> [Requirement] Reproduce the listing exactly and skip over any pictures.

======

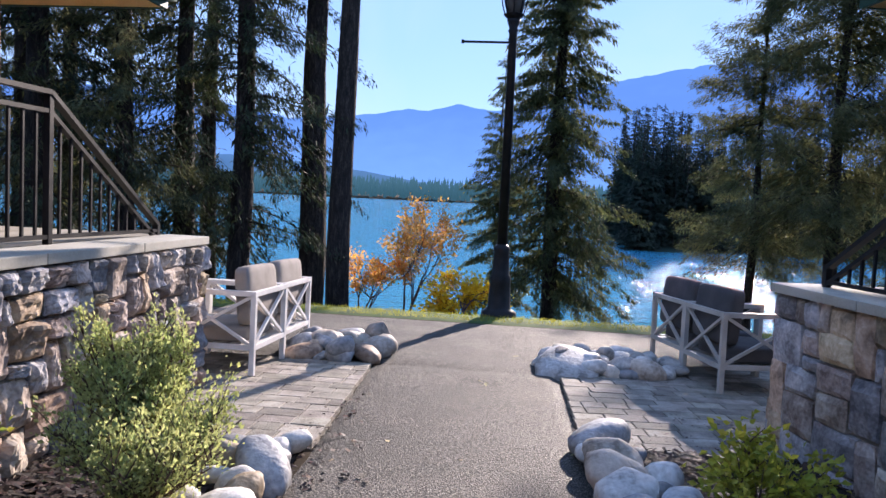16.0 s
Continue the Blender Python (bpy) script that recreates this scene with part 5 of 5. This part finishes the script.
def big_shrub():
    """The many-stemmed tree by the lawn."""
    rr = random.Random(77)
    bx, by = -2.45, 5.45
    th = empty("shrub_tree", (bx, by, gz(by)), "tall many-stemmed deciduous shrub with green and yellowing leaves", "tree")
    tips = []
    stems = [(0.18, 0.12, 0.3, -0.2, 1.95), (-0.05, -0.05, 0.1, -0.3, 2.1), (0.08, -0.1, 0.55, -0.45, 2.0), (-0.18, 0.05, -0.25, 0.2, 2.0), (0.0, 0.1, 0.25, -0.6, 1.9), (-0.3, 0.1, -0.5, -0.1, 1.8), (0.12, 0.22, 0.45, 0.1, 1.9), (-0.12, 0.2, -0.3, -0.4, 2.0), (-0.3, 0.0, -0.8, -0.3, 1.9)]

    def clear(p):
        x, y, z = p.x + bx, p.y + by, p.z + gz(by)
        for ex, ey, ez, lim, rise in ((-0.22, 4.02, 1.09, 0.64, 0.2), (-0.2, 3.4, 1.13, 0.62, 0.2), (-0.12, 2.78, 1.16, 0.5, 0.16), (-0.28, 5.2, 1.07, 0.6, 0.2)):
            if y > ey and x - ex > -lim * (y - ey) and z - ez < rise * (y - ey) + 0.12:
                return False
        return z < 0.9 or x < -0.75

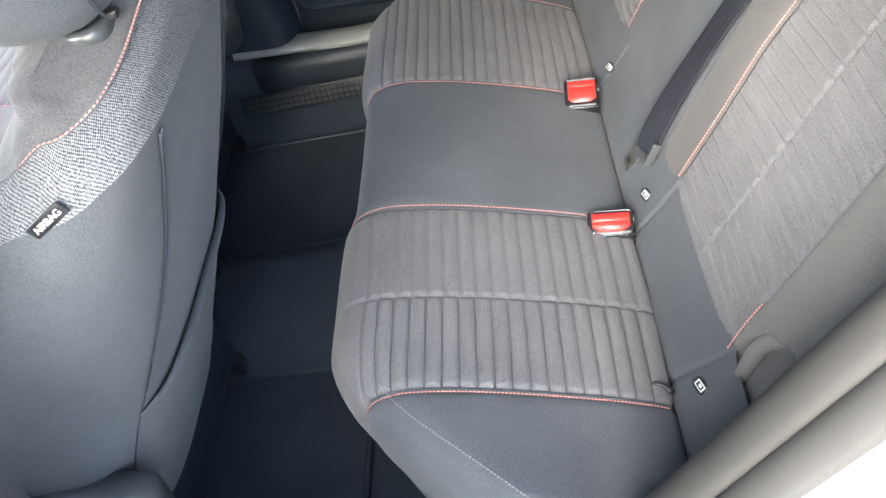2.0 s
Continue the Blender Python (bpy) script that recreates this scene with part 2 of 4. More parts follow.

======

> [Output of the exercise]
16.0 s
Continue the Blender Python (bpy) script that recreates this scene with part 5 of 5. This part finishes the script.
def big_shrub():
    """The many-stemmed tree by the lawn."""
    rr = random.Random(77)
    bx, by = -2.45, 5.45
    th = empty("shrub_tree", (bx, by, gz(by)), "tall many-stemmed deciduous shrub with green and yellowing leaves", "tree")
    tips = []
    stems = [(0.18, 0.12, 0.3, -0.2, 1.95), (-0.05, -0.05, 0.1, -0.3, 2.1), (0.08, -0.1, 0.55, -0.45, 2.0), (-0.18, 0.05, -0.25, 0.2, 2.0), (0.0, 0.1, 0.25, -0.6, 1.9), (-0.3, 0.1, -0.5, -0.1, 1.8), (0.12, 0.22, 0.45, 0.1, 1.9), (-0.12, 0.2, -0.3, -0.4, 2.0), (-0.3, 0.0, -0.8, -0.3, 1.9)]

    def clear(p):
        x, y, z = p.x + bx, p.y + by, p.z + gz(by)
        for ex, ey, ez, lim, rise in ((-0.22, 4.02, 1.09, 0.64, 0.2), (-0.2, 3.4, 1.13, 0.62, 0.2), (-0.12, 2.78, 1.16, 0.5, 0.16), (-0.28, 5.2, 1.07, 0.6, 0.2)):
            if y > ey and x - ex > -lim * (y - ey) and z - ez < rise * (y - ey) + 0.12:
                return False
        return z < 0.9 or x < -0.75

2.0 s
Continue the Blender Python (bpy) script that recreates this scene with part 2 of 4. More parts follow.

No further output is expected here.